The boys’ guitar instructor died suddenly on Thursday. We are very sad. I titled this entry “Keith” without a last name because until October we didn’t know Keith’s last name and when I learned what it was and asked them it they wanted to know, they were quick to say no. That was part of the quirkiness that made Keith who he was. He was just Keith. Pretty much not that different from Sting being Sting.
There is lots to write about this. Very much about the man who brought music into our home and filled what few empty spaces there were with amps and guitar stands and sheets of paper with chords in his handwriting. Much about the lessons learned through this experience of losing someone who was a big part of our lives. But it is still too raw to go into much detail. I just wanted to record some thoughts before time passed and memories grew fuzzy.
We have lost two family members in the last seven and a half years – the boys’ grandmother (Scott’s mother) and my brother in law (Scott’s brother). Both of these were tremendous losses, but the boys were younger then. The brain of a 9, 7 and 4 year old can be calmed and soothed by speaking of the soul and heaven and streets of gold. The minds of 16, 14, and 11 years olds are not so quick to accept and not so quick to ask questions either. They keep the thoughts and questions in their minds to turn over and oven until the pain lessens. Almost men…. still babies.

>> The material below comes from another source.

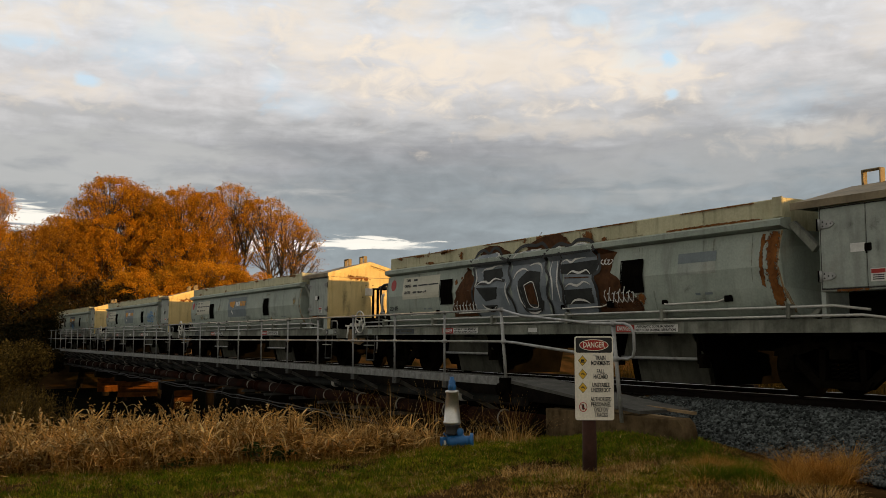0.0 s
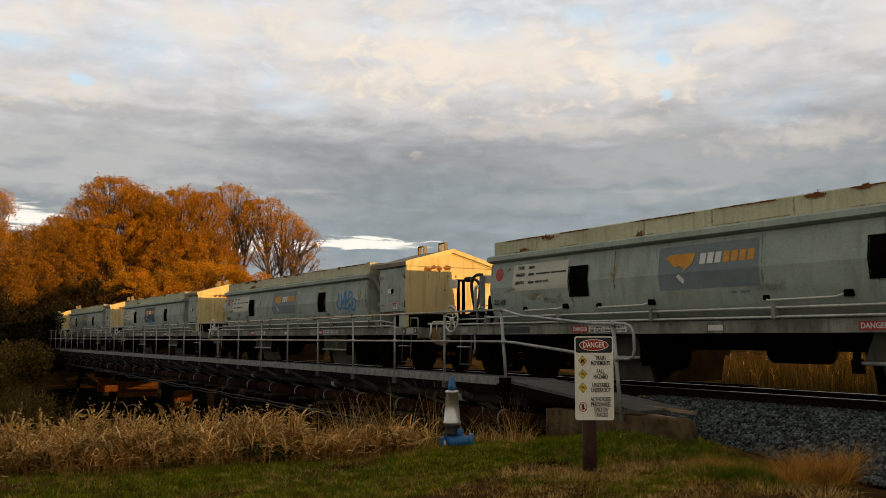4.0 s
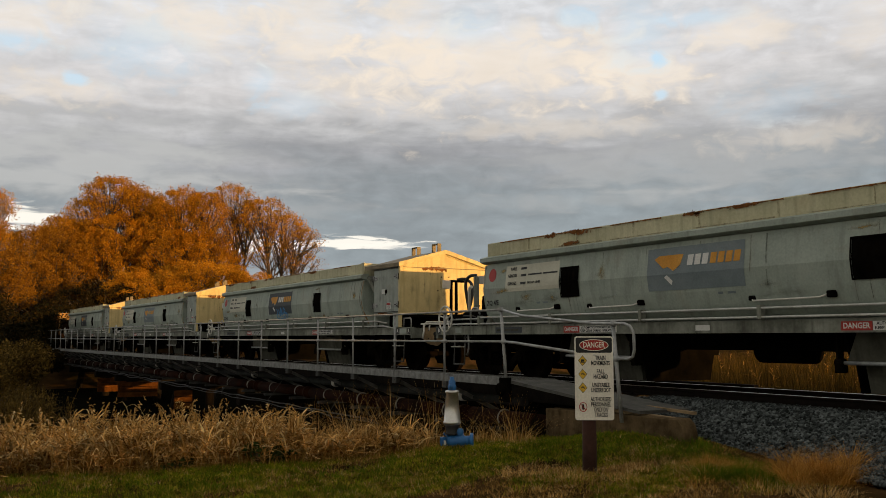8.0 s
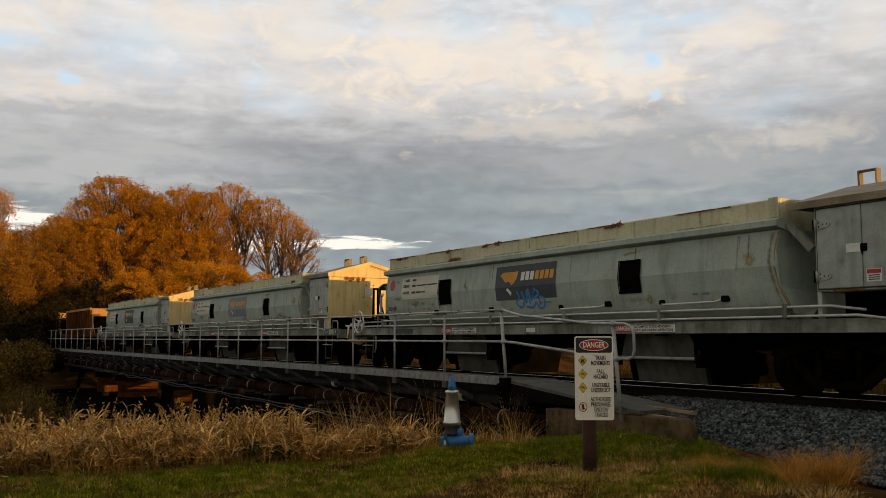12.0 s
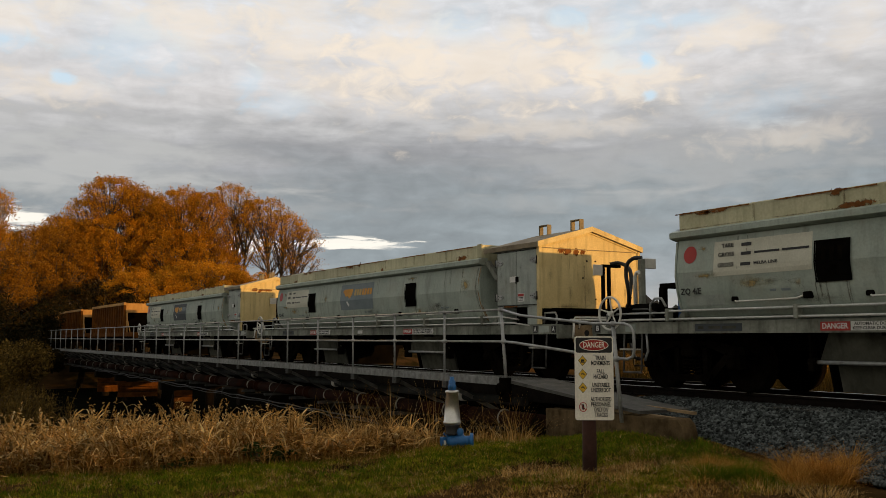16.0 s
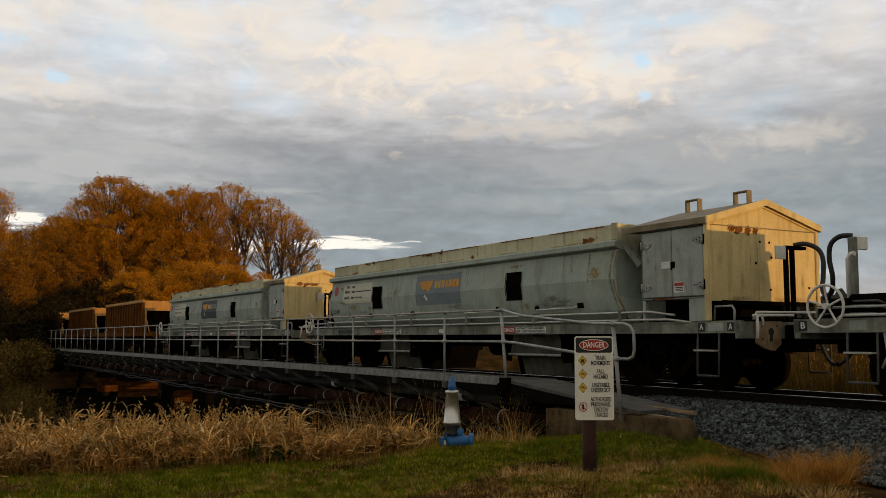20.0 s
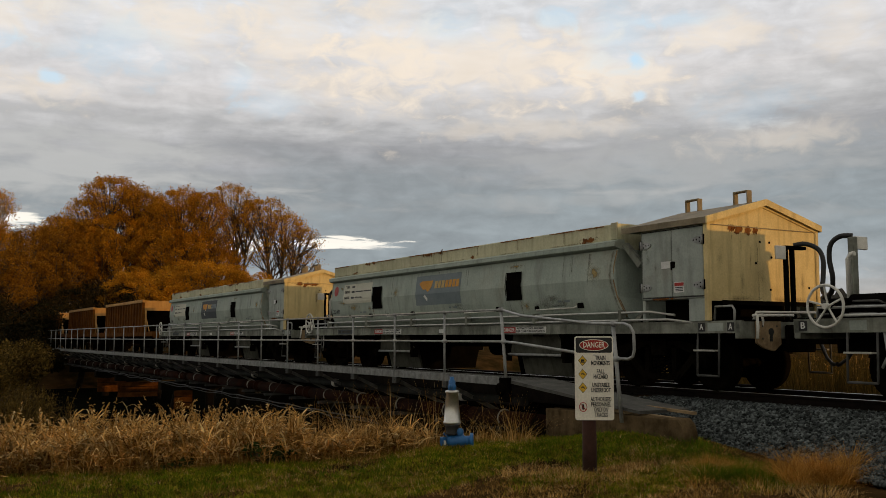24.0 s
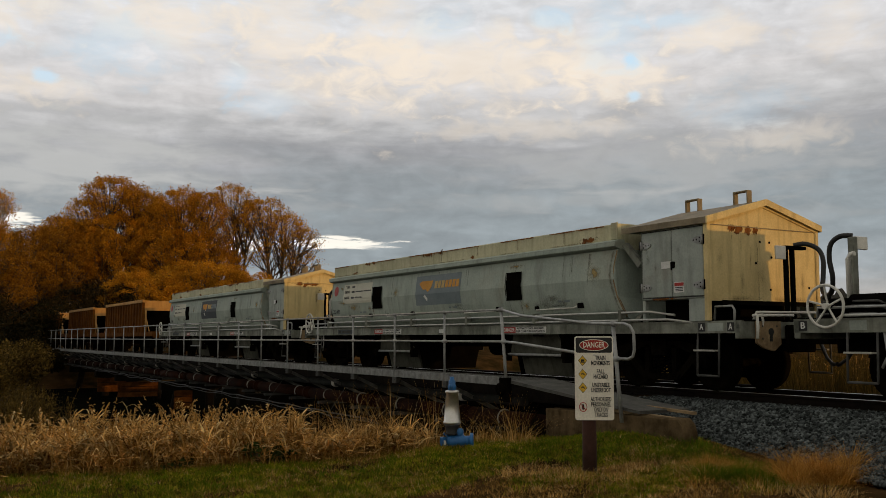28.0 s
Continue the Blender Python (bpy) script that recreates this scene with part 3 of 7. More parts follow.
def track():
    t = thing("railway_track", "narrow-gauge railway track with worn steel rails on timber sleepers", "railway track")
    for s in (-1, 1):
        bm = bmesh.new()
        prism(bm, [(YC + s * (GAUGE + 0.034) + u, v) for u, v in rail_profile()], -160, 60, 'x')
        rail = part("rail", bm, M["railrust"], t, "rusty rail with a bright running surface")
        bm = bmesh.new()
        box(bm, -160, 60, YC + s * (GAUGE + 0.034) - 0.027, YC + s * (GAUGE + 0.034) + 0.027, 0.0, 0.004)
        part("running_surface", bm, M["steel"], rail)
    bm = bmesh.new()
    box(bm, -0.11, 0.11, -0.95, 0.95, -0.29, -0.152, 0.012)
    first = part("sleeper", bm, M["sleeper"], t, place=pose(0, YC, 0))
    bm = bmesh.new()
    box(bm, -0.07, 0.07, -0.12, 0.12, -0.152, -0.14)
    tube(bm, [(0.05, -0.08, -0.14), (0.05, -0.08, -0.11)], 0.016, 6)
    tube(bm, [(-0.05, 0.08, -0.14), (-0.05, 0.08, -0.11)], 0.016, 6)
    plate = part("rail_plate", bm, M["railrust"], first, place=pose(0, -GAUGE - 0.034, 0))
    rng = random.Random(4)
    for i in range(1, 130):
        x = 20 - i * 0.66
        s = share("sleeper", first.data, t, pose(x + rng.uniform(-0.02, 0.02), YC + rng.uniform(-0.03, 0.03), 0, 0, 0, rng.uniform(-1, 1)))
        if x > -40:
            share("rail_plate", plate.data, s, pose(0, -GAUGE - 0.034, 0))
    return t


track()


def stones(name, n, region, seed, zf, size=(0.022, 0.05)):
    """Loose stone as one sheet of small broken lumps."""
    rng = np.random.default_rng(seed)
    x0, x1, y0, y1 = region
    base = np.array([(1, 0, 0), (-1, 0, 0), (0, 1, 0), (0, -1, 0), (0, 0, 1), (0, 0, -1)], float)
    tri = np.array([(0, 2, 4), (2, 1, 4), (1, 3, 4), (3, 0, 4), (2, 0, 5), (1, 2, 5), (3, 1, 5), (0, 3, 5)])
    c = np.stack([rng.uniform(x0, x1, n), rng.uniform(y0, y1, n)], 1)
    keep = zf(c[:, 0], c[:, 1])
    ok = ~np.isnan(keep)
    c, keep = c[ok], keep[ok]
    n = len(c)
    r = rng.uniform(*size, n)
    v = base[None] * (1 + rng.uniform(-0.45, 0.45, (n, 6, 1))) * r[:, None, None] * np.array([1.15, 1.0, 0.8])
    a = rng.uniform(0, 6.28, n)
    b = rng.uniform(-0.7, 0.7, n)
    ca, sa, cb, sb = np.cos(a)[:, None], np.sin(a)[:, None], np.cos(b)[:, None], np.sin(b)[:, None]
    x, y, z = v[..., 0].copy(), v[..., 1].copy(), v[..., 2].copy()
    y, z = y * cb - z * sb, y * sb + z * cb
    x, y = x * ca - y * sa, x * sa + y * ca
    v = np.stack([x + c[:, :1], y + c[:, 1:], z + keep[:, None]], 2).reshape(-1, 3)
    f = (tri[None] + 6 * np.arange(n)[:, None, None]).reshape(-1, 3)
    return arrays(name, v, f, STONE)


def stone_material():
    m = leafy("crushed_blue_metal", [(0.012, 0.014, 0.014), (0.050, 0.057, 0.057), (0.165, 0.185, 0.185), (0.022, 0.026, 0.026)], 0.85, 0, 9.0, 0.4, 1.4)
    return m


STONE = stone_material()


def ballast_z(x, y):
    """Ballast shoulder: level by the sleepers, then down a slope to the grass."""
    crest, foot = 10.35, 9.15 - 0.9 * sm(-8.5, -5.5, np.asarray(x))
    z = -0.115 - 0.46 * np.clip((crest - y) / (crest - foot), 0, 1) - 0.03
    z = np.where(y < foot, np.nan, z)
    return np.where((x < -11.6) | ((y < 9.35) & (x < -9.2)), np.nan, z)


def ballast():
    xs, ys = np.arange(-11.6, 30, 0.3), np.arange(8.1, 13.9, 0.15)
    bm = bmesh.new()
    g = {}
    for i, x in enumerate(xs):
        for j, y in enumerate(ys):
            z = float(ballast_z(x, y if y < 12 else 2 * YC - y))
            if not math.isnan(z):
                g[i, j] = bm.verts.new((x, y, z - 0.02))
    for (i, j) in list(g):
        q = [g.get(k) for k in ((i, j), (i + 1, j), (i + 1, j + 1), (i, j + 1))]
        if all(q):
            bm.faces.new(q)
    ob = part("ballast_bed", bm, M["stone"])
    tagged(ob, "crushed-stone ballast bed, near black for shade between stones", "ballast", kind="structure")
    tagged(stones("ballast_stones", 56000, (-11.6, 0.0, 8.2, 11.0), 3, ballast_z, (0.013, 0.035)), "loose grey crushed ballast stones beside the rails", "ballast", kind="stuff")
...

Keith was part of our weekly routine. Our minds go to thoughts of what happens now? We don’t yet know. All we do know is that they will play in memory of Keith on Friday night. What was to be a Christmas show will now be a tribute to the man that taught my boys the thrill of music and performing for an audience. The owner of the school has said that they can play whatever their hearts tell them to. Keith loved the Beatles and taught the boys “Come Together.” Perhaps they will play that.
RIP, Keith. You made a huge impact on this family. Probably more than you ever knew.